*WHAT IS ASKED:* Output exactly the span of lines that begins at the line containing "curve.update()" and ends at the line containing "setattr(scene.view_settings, path, value)", both lines included.

— Start EXERCISE DATA —

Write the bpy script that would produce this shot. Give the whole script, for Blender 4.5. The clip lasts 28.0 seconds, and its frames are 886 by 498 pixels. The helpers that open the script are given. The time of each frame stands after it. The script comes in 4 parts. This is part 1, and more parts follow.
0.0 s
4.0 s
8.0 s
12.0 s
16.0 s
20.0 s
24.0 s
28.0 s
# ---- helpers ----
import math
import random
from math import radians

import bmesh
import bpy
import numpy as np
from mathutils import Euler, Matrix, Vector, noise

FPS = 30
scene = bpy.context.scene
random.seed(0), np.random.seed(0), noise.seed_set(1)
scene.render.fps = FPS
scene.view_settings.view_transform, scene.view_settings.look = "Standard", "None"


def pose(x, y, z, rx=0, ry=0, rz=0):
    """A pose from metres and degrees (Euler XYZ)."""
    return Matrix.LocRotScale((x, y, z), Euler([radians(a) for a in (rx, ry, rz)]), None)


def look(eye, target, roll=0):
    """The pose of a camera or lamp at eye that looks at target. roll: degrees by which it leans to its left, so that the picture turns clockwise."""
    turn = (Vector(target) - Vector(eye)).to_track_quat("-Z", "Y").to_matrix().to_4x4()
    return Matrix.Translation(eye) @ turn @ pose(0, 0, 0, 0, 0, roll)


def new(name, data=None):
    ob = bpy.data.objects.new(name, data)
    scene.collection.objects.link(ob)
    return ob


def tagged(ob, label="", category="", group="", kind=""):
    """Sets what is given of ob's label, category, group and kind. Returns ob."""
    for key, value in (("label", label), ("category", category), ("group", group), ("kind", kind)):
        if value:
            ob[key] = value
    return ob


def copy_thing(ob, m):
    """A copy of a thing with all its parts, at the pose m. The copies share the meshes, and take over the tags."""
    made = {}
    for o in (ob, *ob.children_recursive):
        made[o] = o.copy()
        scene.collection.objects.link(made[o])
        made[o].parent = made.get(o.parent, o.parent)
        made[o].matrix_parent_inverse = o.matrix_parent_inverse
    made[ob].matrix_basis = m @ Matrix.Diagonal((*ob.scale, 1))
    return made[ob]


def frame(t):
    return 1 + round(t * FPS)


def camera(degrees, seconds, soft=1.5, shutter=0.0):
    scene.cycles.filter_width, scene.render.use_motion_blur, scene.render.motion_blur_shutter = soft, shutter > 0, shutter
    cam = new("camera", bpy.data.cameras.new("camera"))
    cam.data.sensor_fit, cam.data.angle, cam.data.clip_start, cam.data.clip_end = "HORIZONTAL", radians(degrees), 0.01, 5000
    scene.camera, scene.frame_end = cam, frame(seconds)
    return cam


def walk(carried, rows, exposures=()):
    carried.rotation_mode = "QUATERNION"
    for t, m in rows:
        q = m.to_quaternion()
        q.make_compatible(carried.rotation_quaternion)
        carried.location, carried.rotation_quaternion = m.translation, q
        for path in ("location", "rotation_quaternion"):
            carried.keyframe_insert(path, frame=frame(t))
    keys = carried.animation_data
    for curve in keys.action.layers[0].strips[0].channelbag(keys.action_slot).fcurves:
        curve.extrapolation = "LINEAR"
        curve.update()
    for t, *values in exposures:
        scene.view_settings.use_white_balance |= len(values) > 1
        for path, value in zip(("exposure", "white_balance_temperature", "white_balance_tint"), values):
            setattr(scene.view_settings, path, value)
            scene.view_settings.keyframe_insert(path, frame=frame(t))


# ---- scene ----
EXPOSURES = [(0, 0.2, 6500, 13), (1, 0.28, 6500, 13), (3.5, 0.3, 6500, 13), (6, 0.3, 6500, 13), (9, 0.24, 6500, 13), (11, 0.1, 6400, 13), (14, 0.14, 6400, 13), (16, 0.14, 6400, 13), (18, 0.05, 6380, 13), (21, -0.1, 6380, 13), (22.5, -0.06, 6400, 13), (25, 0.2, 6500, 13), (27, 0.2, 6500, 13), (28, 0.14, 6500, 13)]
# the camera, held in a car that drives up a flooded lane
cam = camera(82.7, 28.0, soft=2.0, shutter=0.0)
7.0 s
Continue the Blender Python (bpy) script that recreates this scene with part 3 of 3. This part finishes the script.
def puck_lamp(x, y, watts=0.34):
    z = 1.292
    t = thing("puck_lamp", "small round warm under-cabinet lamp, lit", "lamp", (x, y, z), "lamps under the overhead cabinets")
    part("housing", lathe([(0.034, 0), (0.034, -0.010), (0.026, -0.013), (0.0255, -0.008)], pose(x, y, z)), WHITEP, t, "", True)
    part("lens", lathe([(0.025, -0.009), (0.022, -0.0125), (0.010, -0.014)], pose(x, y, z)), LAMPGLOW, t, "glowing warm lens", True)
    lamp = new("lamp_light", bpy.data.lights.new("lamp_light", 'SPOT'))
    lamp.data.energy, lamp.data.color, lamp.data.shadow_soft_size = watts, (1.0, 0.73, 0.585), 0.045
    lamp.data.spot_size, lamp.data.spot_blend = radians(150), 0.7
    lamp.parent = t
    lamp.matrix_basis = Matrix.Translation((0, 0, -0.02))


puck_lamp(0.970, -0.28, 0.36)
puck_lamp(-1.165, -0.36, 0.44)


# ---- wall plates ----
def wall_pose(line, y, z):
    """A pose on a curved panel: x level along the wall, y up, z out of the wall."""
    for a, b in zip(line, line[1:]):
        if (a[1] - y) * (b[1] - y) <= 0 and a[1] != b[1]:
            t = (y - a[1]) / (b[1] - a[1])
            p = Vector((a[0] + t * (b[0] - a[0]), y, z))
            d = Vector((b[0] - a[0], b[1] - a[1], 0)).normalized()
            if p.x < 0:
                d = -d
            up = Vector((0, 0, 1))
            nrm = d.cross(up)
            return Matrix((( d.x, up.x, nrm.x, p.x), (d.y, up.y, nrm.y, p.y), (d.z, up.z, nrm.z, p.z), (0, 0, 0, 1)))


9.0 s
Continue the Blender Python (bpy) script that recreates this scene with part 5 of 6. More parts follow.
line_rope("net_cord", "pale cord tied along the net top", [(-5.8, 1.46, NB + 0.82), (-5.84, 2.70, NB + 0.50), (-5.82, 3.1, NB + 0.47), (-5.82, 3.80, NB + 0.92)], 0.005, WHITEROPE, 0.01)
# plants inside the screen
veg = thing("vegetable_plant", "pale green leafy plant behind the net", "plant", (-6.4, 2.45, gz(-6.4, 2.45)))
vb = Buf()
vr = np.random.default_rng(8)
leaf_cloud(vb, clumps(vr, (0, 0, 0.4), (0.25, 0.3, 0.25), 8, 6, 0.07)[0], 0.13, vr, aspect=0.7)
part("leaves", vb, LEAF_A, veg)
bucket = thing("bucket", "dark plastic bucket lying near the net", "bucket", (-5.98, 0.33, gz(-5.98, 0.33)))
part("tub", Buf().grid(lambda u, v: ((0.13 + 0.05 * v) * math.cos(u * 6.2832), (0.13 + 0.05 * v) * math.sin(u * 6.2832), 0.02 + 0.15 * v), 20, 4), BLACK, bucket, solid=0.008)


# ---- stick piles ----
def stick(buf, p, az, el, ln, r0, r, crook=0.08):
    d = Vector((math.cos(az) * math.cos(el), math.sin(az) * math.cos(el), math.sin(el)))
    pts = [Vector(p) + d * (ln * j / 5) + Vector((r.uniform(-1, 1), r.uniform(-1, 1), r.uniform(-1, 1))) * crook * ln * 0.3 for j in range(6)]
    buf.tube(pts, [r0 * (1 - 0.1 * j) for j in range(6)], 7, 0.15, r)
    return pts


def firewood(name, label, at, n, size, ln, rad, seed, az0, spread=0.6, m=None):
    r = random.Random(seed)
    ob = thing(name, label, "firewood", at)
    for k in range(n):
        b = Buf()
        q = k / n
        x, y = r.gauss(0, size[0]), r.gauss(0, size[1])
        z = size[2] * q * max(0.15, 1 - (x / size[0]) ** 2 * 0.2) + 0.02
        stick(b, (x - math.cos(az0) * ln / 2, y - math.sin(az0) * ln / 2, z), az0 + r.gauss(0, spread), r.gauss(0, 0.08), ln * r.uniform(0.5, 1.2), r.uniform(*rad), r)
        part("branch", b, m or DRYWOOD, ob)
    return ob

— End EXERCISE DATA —

*THE OUTPUT:*
        curve.update()
    for t, *values in exposures:
        scene.view_settings.use_white_balance |= len(values) > 1
        for path, value in zip(("exposure", "white_balance_temperature", "white_balance_tint"), values):
            setattr(scene.view_settings, path, value)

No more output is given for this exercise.